[Begin]
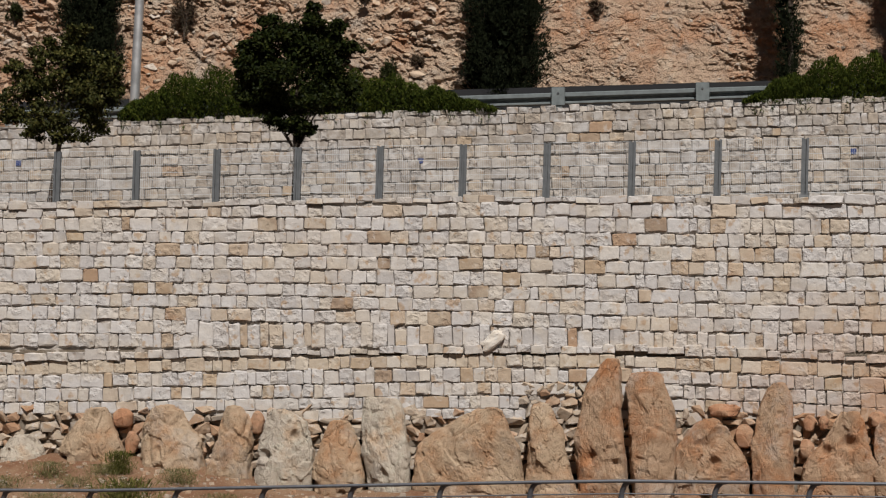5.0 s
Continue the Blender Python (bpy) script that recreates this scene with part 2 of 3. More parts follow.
def tube(points, radii, sides=8):
    """A tapered tube along points."""
    vs, fs = [], []
    pts = [Vector(p) for p in points]
    for i, p in enumerate(pts):
        d = (pts[min(i + 1, len(pts) - 1)] - pts[max(i - 1, 0)]).normalized()
        a = d.cross(Vector((0.31, 0.95, 0.05))).normalized()
        b = d.cross(a)
        for k in range(sides):
            w = 2 * math.pi * k / sides
            vs.append(tuple(p + (a * math.cos(w) + b * math.sin(w)) * radii[i]))
    for i in range(len(pts) - 1):
        for k in range(sides):
            j = (k + 1) % sides
            fs.append((i * sides + k, i * sides + j, (i + 1) * sides + j, (i + 1) * sides + k))
    fs.append(tuple(range(sides))[::-1])
    fs.append(tuple((len(pts) - 1) * sides + k for k in range(sides)))
    return vs, fs


def joined(*shapes):
    vs, fs = [], []
    for a, b in shapes:
        k = len(vs)
        vs += list(a)
        fs += [tuple(k + i for i in f) for f in b]
    return vs, fs


def leaves(rng, centres, normals_out, size, slim, droop=0.0):
    """Folded two-triangle leaves at the given centres; normals_out: rough outward directions."""
    n = len(centres)
    d = normals_out + rng.normal(0, 0.7, (n, 3))
    d[:, 2] -= droop
    d /= np.linalg.norm(d, axis=1)[:, None] + 1e-9
    s = np.cross(d, rng.normal(0, 1, (n, 3)))
    s /= np.linalg.norm(s, axis=1)[:, None] + 1e-9
    ln = size * rng.uniform(0.6, 1.4, (n, 1))
    wd = ln * slim
    a, c = centres - d * ln / 2, centres + d * ln / 2
    vs = np.stack([a, centres + s * wd, c, centres - s * wd], 1).reshape(-1, 3)
    i = np.arange(n)[:, None] * 4
    fs = np.concatenate([i + [[0, 1, 2]], i + [[0, 2, 3]]], 1).reshape(-1, 3)
    return vs.tolist(), fs.tolist()


def in_blobs(rng, blobs, per, shell=0.55):
    """Points in ellipsoids (x, y, z, rx, ry, rz), thicker towards their skins, with outward directions."""
    cs, ns = [], []
    for x, y, z, rx, ry, rz in blobs:
        k = int(per * (rx * ry * rz) ** 0.5)
        d = rng.normal(0, 1, (k, 3))
        d /= np.linalg.norm(d, axis=1)[:, None]
        r = rng.uniform(shell, 1.05, (k, 1)) ** 0.8 * rng.normal(1.0, 0.13, (k, 1))
        cs.append(np.array([x, y, z]) + d * r * np.array([rx, ry, rz]))
        ns.append(d)
    return np.concatenate(cs), np.concatenate(ns)


def fbm(p, octaves=4):
    return noise.fractal(Vector(p), 0.9, 2.1, octaves)


# ---- ground, roads and hill ----
def rail_foot(u):
    return -0.69 + 0.36 * min(1.0, max(0.0, (u + 8.0) / 12.0))


def boulder_foot(u):
    return 0.15 + 0.80 * min(1.0, max(0.0, (-u - 3.0) / 5.0))


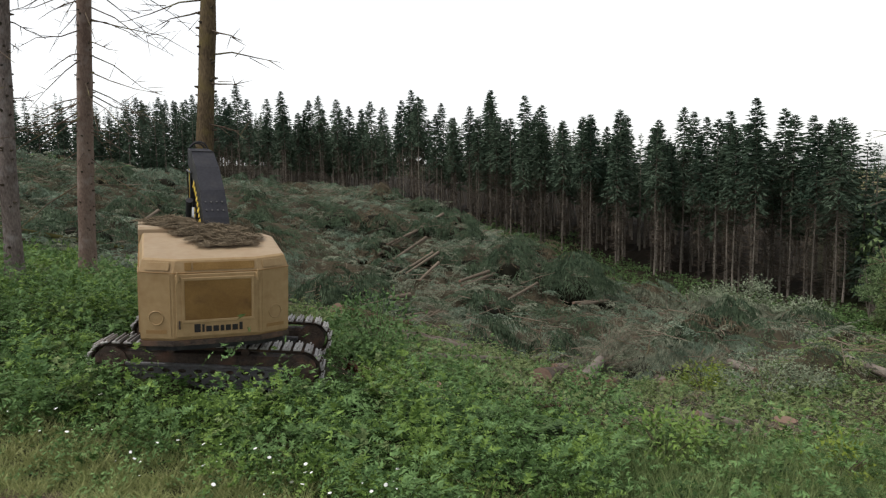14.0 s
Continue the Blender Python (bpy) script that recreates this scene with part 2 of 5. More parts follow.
class Geo:
    """Collects vertices and faces and turns them into one mesh."""

    def __init__(self):
        self.v, self.loops, self.starts, self.mats, self.nv, self.nl = [], [], [], [], 0, 0

    def add(self, v, f, m=0, matrix=None):
        v, f = np.asarray(v, float).reshape(-1, 3), np.asarray(f, int)
        if matrix is not None:
            mm = np.array(matrix)
            v = v @ mm[:3, :3].T + mm[:3, 3]
        k = f.shape[1]
        self.v.append(v)
        self.loops.append((f + self.nv).ravel())
        self.starts.append(self.nl + np.arange(len(f)) * k)
        self.mats.append(np.full(len(f), m))
        self.nv, self.nl = self.nv + len(v), self.nl + f.size
        return self

    def poly(self, v, f, m=0, matrix=None):
        """Faces of mixed sizes."""
        v = np.asarray(v, float).reshape(-1, 3)
        if matrix is not None:
            mm = np.array(matrix)
            v = v @ mm[:3, :3].T + mm[:3, 3]
        self.v.append(v)
        for face in f:
            self.loops.append(np.array(face) + self.nv)
            self.starts.append(np.array([self.nl]))
            self.mats.append(np.array([m]))
            self.nl += len(face)
        self.nv += len(v)
        return self

    def mesh(self, name, mats, smooth=False):
        me = bpy.data.meshes.new(name)
        v, loops, starts = np.concatenate(self.v), np.concatenate(self.loops), np.concatenate(self.starts)
        me.vertices.add(len(v))
        me.vertices.foreach_set("co", v.ravel())
        me.loops.add(len(loops))
        me.loops.foreach_set("vertex_index", loops.astype(np.int32))
        me.polygons.add(len(starts))
        me.polygons.foreach_set("loop_start", starts.astype(np.int32))
        for mt in mats if isinstance(mats, (list, tuple)) else [mats]:
            me.materials.append(mt)
        me.polygons.foreach_set("material_index", np.concatenate(self.mats).astype(np.int32))
        me.polygons.foreach_set("use_smooth", np.full(len(starts), smooth))
        me.update(calc_edges=True)
        return me


def part(name, geo, material, parent=None, label="", smooth=False):
    data = geo.mesh(name, material, smooth) if isinstance(geo, Geo) else geo
    ob = new(name, data)
    if parent is not None:
        ob.parent = parent
    return tagged(ob, label)


def empty(name, matrix, label, category, group=""):
    ob = new(name)
    ob.empty_display_size = 0.2
    ob.matrix_world = matrix
    return tagged(ob, label, category, group)


def tube(points, radii, n=6, cap=True):
    """A tapered tube along a line of points."""
    p = np.asarray(points, float)
    d = np.gradient(p, axis=0)
    d /= np.linalg.norm(d, axis=1)[:, None] + 1e-9
    ref = np.where(np.abs(d[:, 2:3]) > 0.9, [[1.0, 0, 0]], [[0, 0, 1.0]])
    s = np.cross(d, ref)
    s /= np.linalg.norm(s, axis=1)[:, None]
    u = np.cross(s, d)
    a = np.arange(n) * 2 * np.pi / n
    ring = p[:, None] + np.asarray(radii)[:, None, None] * (np.cos(a)[None, :, None] * s[:, None] + np.sin(a)[None, :, None] * u[:, None])
    i, j = np.meshgrid(np.arange(len(p) - 1), np.arange(n), indexing="ij")
    k = (j + 1) % n
    f = np.stack([i * n + j, i * n + k, (i + 1) * n + k, (i + 1) * n + j], -1).reshape(-1, 4)
    return ring.reshape(-1, 3), f


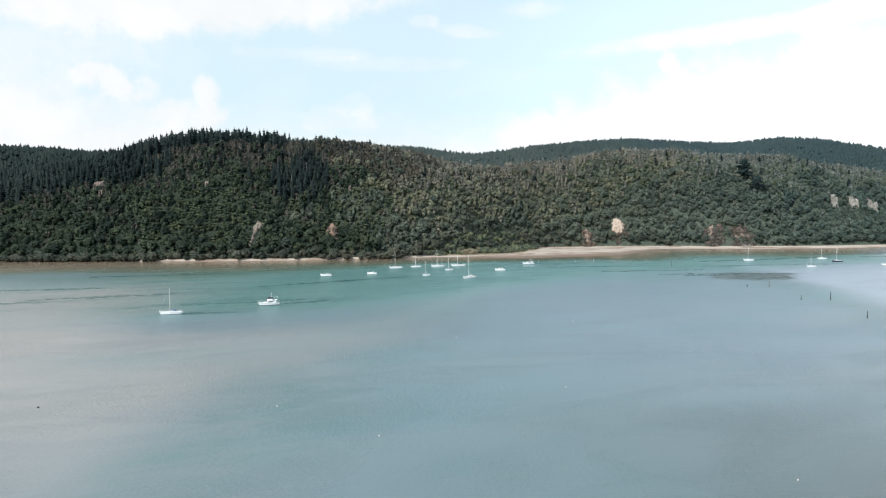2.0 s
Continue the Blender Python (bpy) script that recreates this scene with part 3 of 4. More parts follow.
[End]
• [AIM OF THE TASK]: Copy out the records above in full, exactly as written, but not the pictures.

• [SOLUTION FOR THIS TASK]:
5.0 s
Continue the Blender Python (bpy) script that recreates this scene with part 2 of 3. More parts follow.
def tube(points, radii, sides=8):
    """A tapered tube along points."""
    vs, fs = [], []
    pts = [Vector(p) for p in points]
    for i, p in enumerate(pts):
        d = (pts[min(i + 1, len(pts) - 1)] - pts[max(i - 1, 0)]).normalized()
        a = d.cross(Vector((0.31, 0.95, 0.05))).normalized()
        b = d.cross(a)
        for k in range(sides):
            w = 2 * math.pi * k / sides
            vs.append(tuple(p + (a * math.cos(w) + b * math.sin(w)) * radii[i]))
    for i in range(len(pts) - 1):
        for k in range(sides):
            j = (k + 1) % sides
            fs.append((i * sides + k, i * sides + j, (i + 1) * sides + j, (i + 1) * sides + k))
    fs.append(tuple(range(sides))[::-1])
    fs.append(tuple((len(pts) - 1) * sides + k for k in range(sides)))
    return vs, fs


def joined(*shapes):
    vs, fs = [], []
    for a, b in shapes:
        k = len(vs)
        vs += list(a)
        fs += [tuple(k + i for i in f) for f in b]
    return vs, fs


def leaves(rng, centres, normals_out, size, slim, droop=0.0):
    """Folded two-triangle leaves at the given centres; normals_out: rough outward directions."""
    n = len(centres)
    d = normals_out + rng.normal(0, 0.7, (n, 3))
    d[:, 2] -= droop
    d /= np.linalg.norm(d, axis=1)[:, None] + 1e-9
    s = np.cross(d, rng.normal(0, 1, (n, 3)))
    s /= np.linalg.norm(s, axis=1)[:, None] + 1e-9
    ln = size * rng.uniform(0.6, 1.4, (n, 1))
    wd = ln * slim
    a, c = centres - d * ln / 2, centres + d * ln / 2
    vs = np.stack([a, centres + s * wd, c, centres - s * wd], 1).reshape(-1, 3)
    i = np.arange(n)[:, None] * 4
    fs = np.concatenate([i + [[0, 1, 2]], i + [[0, 2, 3]]], 1).reshape(-1, 3)
    return vs.tolist(), fs.tolist()


def in_blobs(rng, blobs, per, shell=0.55):
    """Points in ellipsoids (x, y, z, rx, ry, rz), thicker towards their skins, with outward directions."""
    cs, ns = [], []
    for x, y, z, rx, ry, rz in blobs:
        k = int(per * (rx * ry * rz) ** 0.5)
        d = rng.normal(0, 1, (k, 3))
        d /= np.linalg.norm(d, axis=1)[:, None]
        r = rng.uniform(shell, 1.05, (k, 1)) ** 0.8 * rng.normal(1.0, 0.13, (k, 1))
        cs.append(np.array([x, y, z]) + d * r * np.array([rx, ry, rz]))
        ns.append(d)
    return np.concatenate(cs), np.concatenate(ns)


def fbm(p, octaves=4):
    return noise.fractal(Vector(p), 0.9, 2.1, octaves)


# ---- ground, roads and hill ----
def rail_foot(u):
    return -0.69 + 0.36 * min(1.0, max(0.0, (u + 8.0) / 12.0))


def boulder_foot(u):
    return 0.15 + 0.80 * min(1.0, max(0.0, (-u - 3.0) / 5.0))


14.0 s
Continue the Blender Python (bpy) script that recreates this scene with part 2 of 5. More parts follow.
class Geo:
    """Collects vertices and faces and turns them into one mesh."""

    def __init__(self):
        self.v, self.loops, self.starts, self.mats, self.nv, self.nl = [], [], [], [], 0, 0

    def add(self, v, f, m=0, matrix=None):
        v, f = np.asarray(v, float).reshape(-1, 3), np.asarray(f, int)
        if matrix is not None:
            mm = np.array(matrix)
            v = v @ mm[:3, :3].T + mm[:3, 3]
        k = f.shape[1]
        self.v.append(v)
        self.loops.append((f + self.nv).ravel())
        self.starts.append(self.nl + np.arange(len(f)) * k)
        self.mats.append(np.full(len(f), m))
        self.nv, self.nl = self.nv + len(v), self.nl + f.size
        return self

    def poly(self, v, f, m=0, matrix=None):
        """Faces of mixed sizes."""
        v = np.asarray(v, float).reshape(-1, 3)
        if matrix is not None:
            mm = np.array(matrix)
            v = v @ mm[:3, :3].T + mm[:3, 3]
        self.v.append(v)
        for face in f:
            self.loops.append(np.array(face) + self.nv)
            self.starts.append(np.array([self.nl]))
            self.mats.append(np.array([m]))
            self.nl += len(face)
        self.nv += len(v)
        return self

    def mesh(self, name, mats, smooth=False):
        me = bpy.data.meshes.new(name)
        v, loops, starts = np.concatenate(self.v), np.concatenate(self.loops), np.concatenate(self.starts)
        me.vertices.add(len(v))
        me.vertices.foreach_set("co", v.ravel())
        me.loops.add(len(loops))
        me.loops.foreach_set("vertex_index", loops.astype(np.int32))
        me.polygons.add(len(starts))
        me.polygons.foreach_set("loop_start", starts.astype(np.int32))
        for mt in mats if isinstance(mats, (list, tuple)) else [mats]:
            me.materials.append(mt)
        me.polygons.foreach_set("material_index", np.concatenate(self.mats).astype(np.int32))
        me.polygons.foreach_set("use_smooth", np.full(len(starts), smooth))
        me.update(calc_edges=True)
        return me


def part(name, geo, material, parent=None, label="", smooth=False):
    data = geo.mesh(name, material, smooth) if isinstance(geo, Geo) else geo
    ob = new(name, data)
    if parent is not None:
        ob.parent = parent
    return tagged(ob, label)


def empty(name, matrix, label, category, group=""):
    ob = new(name)
    ob.empty_display_size = 0.2
    ob.matrix_world = matrix
    return tagged(ob, label, category, group)


def tube(points, radii, n=6, cap=True):
    """A tapered tube along a line of points."""
    p = np.asarray(points, float)
    d = np.gradient(p, axis=0)
    d /= np.linalg.norm(d, axis=1)[:, None] + 1e-9
    ref = np.where(np.abs(d[:, 2:3]) > 0.9, [[1.0, 0, 0]], [[0, 0, 1.0]])
    s = np.cross(d, ref)
    s /= np.linalg.norm(s, axis=1)[:, None]
    u = np.cross(s, d)
    a = np.arange(n) * 2 * np.pi / n
    ring = p[:, None] + np.asarray(radii)[:, None, None] * (np.cos(a)[None, :, None] * s[:, None] + np.sin(a)[None, :, None] * u[:, None])
    i, j = np.meshgrid(np.arange(len(p) - 1), np.arange(n), indexing="ij")
    k = (j + 1) % n
    f = np.stack([i * n + j, i * n + k, (i + 1) * n + k, (i + 1) * n + j], -1).reshape(-1, 4)
    return ring.reshape(-1, 3), f


2.0 s
Continue the Blender Python (bpy) script that recreates this scene with part 3 of 4. More parts follow.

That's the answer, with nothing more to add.